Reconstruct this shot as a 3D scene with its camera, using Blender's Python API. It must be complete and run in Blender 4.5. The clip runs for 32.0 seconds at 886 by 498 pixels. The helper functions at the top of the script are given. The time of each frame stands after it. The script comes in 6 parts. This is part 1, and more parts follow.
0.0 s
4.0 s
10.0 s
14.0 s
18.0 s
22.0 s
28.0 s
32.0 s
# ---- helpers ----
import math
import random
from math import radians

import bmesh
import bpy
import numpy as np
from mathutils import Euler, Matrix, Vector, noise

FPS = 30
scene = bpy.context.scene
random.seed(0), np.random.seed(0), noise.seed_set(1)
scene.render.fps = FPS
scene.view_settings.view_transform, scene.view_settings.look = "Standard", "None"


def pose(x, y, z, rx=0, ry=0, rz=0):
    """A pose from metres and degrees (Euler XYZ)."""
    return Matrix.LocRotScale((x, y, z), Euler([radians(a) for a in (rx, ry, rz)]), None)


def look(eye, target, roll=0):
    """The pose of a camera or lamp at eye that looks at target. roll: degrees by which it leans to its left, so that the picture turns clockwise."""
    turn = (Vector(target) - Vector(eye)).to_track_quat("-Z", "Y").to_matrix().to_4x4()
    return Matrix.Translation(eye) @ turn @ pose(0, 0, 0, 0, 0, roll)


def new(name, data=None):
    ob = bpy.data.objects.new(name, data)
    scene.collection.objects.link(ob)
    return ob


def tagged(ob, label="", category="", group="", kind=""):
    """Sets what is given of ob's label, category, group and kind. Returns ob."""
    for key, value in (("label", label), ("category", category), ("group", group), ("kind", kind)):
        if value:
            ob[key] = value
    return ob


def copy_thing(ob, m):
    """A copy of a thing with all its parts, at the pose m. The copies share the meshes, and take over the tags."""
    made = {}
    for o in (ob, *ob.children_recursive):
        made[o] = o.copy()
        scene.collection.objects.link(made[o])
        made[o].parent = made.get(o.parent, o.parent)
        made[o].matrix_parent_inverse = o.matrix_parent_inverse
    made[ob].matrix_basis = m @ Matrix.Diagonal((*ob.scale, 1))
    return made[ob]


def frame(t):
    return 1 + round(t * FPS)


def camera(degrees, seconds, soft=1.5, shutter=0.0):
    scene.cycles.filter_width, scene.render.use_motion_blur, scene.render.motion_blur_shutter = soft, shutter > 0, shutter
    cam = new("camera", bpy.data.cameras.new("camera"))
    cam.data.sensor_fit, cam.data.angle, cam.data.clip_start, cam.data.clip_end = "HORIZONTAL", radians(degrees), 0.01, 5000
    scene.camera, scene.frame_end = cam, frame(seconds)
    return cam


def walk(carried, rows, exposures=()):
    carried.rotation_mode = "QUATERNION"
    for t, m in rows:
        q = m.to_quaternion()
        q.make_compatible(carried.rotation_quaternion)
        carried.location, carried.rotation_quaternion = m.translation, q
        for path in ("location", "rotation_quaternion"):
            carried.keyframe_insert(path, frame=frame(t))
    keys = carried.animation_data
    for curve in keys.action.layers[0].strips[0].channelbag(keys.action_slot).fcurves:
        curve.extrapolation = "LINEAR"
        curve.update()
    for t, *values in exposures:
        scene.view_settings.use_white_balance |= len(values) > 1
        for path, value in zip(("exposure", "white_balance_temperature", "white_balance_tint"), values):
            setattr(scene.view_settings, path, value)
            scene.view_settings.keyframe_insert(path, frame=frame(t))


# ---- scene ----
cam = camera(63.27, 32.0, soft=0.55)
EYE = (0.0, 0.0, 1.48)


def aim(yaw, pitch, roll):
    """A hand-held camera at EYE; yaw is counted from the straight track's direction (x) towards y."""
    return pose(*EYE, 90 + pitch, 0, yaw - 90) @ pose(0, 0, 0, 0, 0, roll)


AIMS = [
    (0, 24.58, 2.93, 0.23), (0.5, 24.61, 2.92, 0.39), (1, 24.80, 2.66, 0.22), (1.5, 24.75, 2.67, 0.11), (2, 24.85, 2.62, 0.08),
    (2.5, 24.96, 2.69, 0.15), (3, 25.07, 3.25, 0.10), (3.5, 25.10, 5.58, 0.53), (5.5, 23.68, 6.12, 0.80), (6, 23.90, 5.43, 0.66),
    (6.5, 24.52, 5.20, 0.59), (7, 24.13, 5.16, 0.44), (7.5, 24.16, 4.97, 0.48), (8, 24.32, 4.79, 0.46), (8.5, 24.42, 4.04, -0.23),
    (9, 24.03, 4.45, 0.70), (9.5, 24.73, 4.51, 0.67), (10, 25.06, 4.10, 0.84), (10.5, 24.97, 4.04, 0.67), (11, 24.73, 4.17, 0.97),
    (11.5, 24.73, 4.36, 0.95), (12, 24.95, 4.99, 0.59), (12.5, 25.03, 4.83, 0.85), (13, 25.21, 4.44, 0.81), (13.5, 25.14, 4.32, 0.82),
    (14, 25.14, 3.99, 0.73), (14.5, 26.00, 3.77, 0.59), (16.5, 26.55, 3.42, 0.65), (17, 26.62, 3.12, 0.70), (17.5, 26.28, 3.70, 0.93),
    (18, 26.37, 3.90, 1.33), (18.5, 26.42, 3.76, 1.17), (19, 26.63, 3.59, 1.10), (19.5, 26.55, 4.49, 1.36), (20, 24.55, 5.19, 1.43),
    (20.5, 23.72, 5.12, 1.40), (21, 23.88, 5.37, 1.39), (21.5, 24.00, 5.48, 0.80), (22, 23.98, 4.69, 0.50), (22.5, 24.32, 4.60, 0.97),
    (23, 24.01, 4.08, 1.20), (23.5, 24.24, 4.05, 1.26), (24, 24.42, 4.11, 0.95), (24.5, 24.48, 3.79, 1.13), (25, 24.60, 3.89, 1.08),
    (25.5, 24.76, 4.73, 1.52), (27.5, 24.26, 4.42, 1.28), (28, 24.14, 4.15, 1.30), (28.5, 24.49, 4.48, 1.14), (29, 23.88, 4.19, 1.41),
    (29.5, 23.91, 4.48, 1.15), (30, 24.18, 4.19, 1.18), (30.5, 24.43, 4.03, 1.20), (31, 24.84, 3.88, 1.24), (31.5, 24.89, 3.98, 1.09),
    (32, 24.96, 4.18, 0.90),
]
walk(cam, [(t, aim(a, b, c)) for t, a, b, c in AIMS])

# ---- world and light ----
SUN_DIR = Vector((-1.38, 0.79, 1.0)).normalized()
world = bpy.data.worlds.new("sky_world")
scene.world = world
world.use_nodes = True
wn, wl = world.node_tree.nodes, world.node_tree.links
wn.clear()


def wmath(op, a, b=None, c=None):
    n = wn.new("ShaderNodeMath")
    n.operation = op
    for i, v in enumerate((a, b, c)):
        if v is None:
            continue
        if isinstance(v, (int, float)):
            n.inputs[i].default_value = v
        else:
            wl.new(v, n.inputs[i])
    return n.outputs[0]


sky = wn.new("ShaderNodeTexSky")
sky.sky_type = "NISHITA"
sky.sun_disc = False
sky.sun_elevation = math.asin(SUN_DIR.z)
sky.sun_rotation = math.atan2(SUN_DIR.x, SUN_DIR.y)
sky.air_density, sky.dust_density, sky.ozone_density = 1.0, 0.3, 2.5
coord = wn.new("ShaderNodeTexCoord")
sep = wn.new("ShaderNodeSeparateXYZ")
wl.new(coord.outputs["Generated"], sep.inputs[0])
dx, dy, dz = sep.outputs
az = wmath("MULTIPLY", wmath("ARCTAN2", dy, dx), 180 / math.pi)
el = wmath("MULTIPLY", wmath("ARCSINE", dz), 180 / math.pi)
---
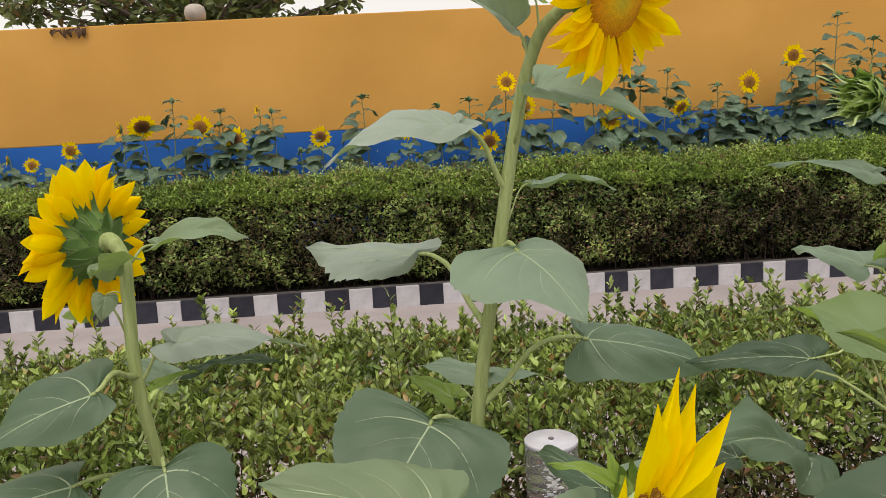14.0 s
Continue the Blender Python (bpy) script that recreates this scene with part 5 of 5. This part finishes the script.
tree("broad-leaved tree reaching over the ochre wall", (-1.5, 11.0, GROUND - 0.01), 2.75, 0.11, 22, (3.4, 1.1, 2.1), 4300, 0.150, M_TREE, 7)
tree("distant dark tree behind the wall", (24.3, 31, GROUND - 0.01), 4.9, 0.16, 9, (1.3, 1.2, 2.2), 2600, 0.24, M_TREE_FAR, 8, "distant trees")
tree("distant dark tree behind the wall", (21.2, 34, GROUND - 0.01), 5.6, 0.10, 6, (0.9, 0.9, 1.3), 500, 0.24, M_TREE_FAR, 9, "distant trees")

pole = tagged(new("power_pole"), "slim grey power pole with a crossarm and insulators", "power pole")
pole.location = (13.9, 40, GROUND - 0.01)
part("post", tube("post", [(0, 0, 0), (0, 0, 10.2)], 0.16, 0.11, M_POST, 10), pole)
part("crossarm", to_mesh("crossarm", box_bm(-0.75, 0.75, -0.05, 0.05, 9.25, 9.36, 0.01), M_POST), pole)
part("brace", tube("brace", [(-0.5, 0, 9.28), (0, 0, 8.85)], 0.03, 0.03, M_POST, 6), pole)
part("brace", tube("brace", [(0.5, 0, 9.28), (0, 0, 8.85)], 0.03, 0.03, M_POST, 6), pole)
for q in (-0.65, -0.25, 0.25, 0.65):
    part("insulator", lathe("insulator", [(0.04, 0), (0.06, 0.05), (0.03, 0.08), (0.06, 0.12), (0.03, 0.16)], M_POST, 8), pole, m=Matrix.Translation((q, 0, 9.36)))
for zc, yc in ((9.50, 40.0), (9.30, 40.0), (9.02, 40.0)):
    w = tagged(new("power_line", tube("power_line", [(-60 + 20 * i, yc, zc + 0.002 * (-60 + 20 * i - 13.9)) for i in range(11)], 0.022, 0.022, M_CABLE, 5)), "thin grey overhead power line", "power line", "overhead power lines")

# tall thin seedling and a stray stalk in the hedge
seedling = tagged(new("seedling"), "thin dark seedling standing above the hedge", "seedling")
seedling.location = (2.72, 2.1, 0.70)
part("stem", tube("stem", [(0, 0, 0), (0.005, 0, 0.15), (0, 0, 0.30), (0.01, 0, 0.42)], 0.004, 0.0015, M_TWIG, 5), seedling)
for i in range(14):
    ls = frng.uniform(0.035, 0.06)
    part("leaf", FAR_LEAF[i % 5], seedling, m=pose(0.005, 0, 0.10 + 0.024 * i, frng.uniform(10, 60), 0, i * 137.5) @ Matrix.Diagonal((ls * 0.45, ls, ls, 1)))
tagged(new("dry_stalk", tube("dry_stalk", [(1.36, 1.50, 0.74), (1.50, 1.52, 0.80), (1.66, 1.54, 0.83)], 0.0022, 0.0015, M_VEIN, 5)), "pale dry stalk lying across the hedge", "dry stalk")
---
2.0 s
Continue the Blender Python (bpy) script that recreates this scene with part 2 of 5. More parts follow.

Exercise requirements. Output the section opening with the line that has "finishes the script." and closing with the line that has "0.002 * (-60". Keep both end lines and leave out the rest.

Response below.
Continue the Blender Python (bpy) script that recreates this scene with part 5 of 5. This part finishes the script.
tree("broad-leaved tree reaching over the ochre wall", (-1.5, 11.0, GROUND - 0.01), 2.75, 0.11, 22, (3.4, 1.1, 2.1), 4300, 0.150, M_TREE, 7)
tree("distant dark tree behind the wall", (24.3, 31, GROUND - 0.01), 4.9, 0.16, 9, (1.3, 1.2, 2.2), 2600, 0.24, M_TREE_FAR, 8, "distant trees")
tree("distant dark tree behind the wall", (21.2, 34, GROUND - 0.01), 5.6, 0.10, 6, (0.9, 0.9, 1.3), 500, 0.24, M_TREE_FAR, 9, "distant trees")

pole = tagged(new("power_pole"), "slim grey power pole with a crossarm and insulators", "power pole")
pole.location = (13.9, 40, GROUND - 0.01)
part("post", tube("post", [(0, 0, 0), (0, 0, 10.2)], 0.16, 0.11, M_POST, 10), pole)
part("crossarm", to_mesh("crossarm", box_bm(-0.75, 0.75, -0.05, 0.05, 9.25, 9.36, 0.01), M_POST), pole)
part("brace", tube("brace", [(-0.5, 0, 9.28), (0, 0, 8.85)], 0.03, 0.03, M_POST, 6), pole)
part("brace", tube("brace", [(0.5, 0, 9.28), (0, 0, 8.85)], 0.03, 0.03, M_POST, 6), pole)
for q in (-0.65, -0.25, 0.25, 0.65):
    part("insulator", lathe("insulator", [(0.04, 0), (0.06, 0.05), (0.03, 0.08), (0.06, 0.12), (0.03, 0.16)], M_POST, 8), pole, m=Matrix.Translation((q, 0, 9.36)))
for zc, yc in ((9.50, 40.0), (9.30, 40.0), (9.02, 40.0)):
    w = tagged(new("power_line", tube("power_line", [(-60 + 20 * i, yc, zc + 0.002 * (-60 + 20 * i - 13.9)) for i in range(11)], 0.022, 0.022, M_CABLE, 5)), "thin grey overhead power line", "power line", "overhead power lines")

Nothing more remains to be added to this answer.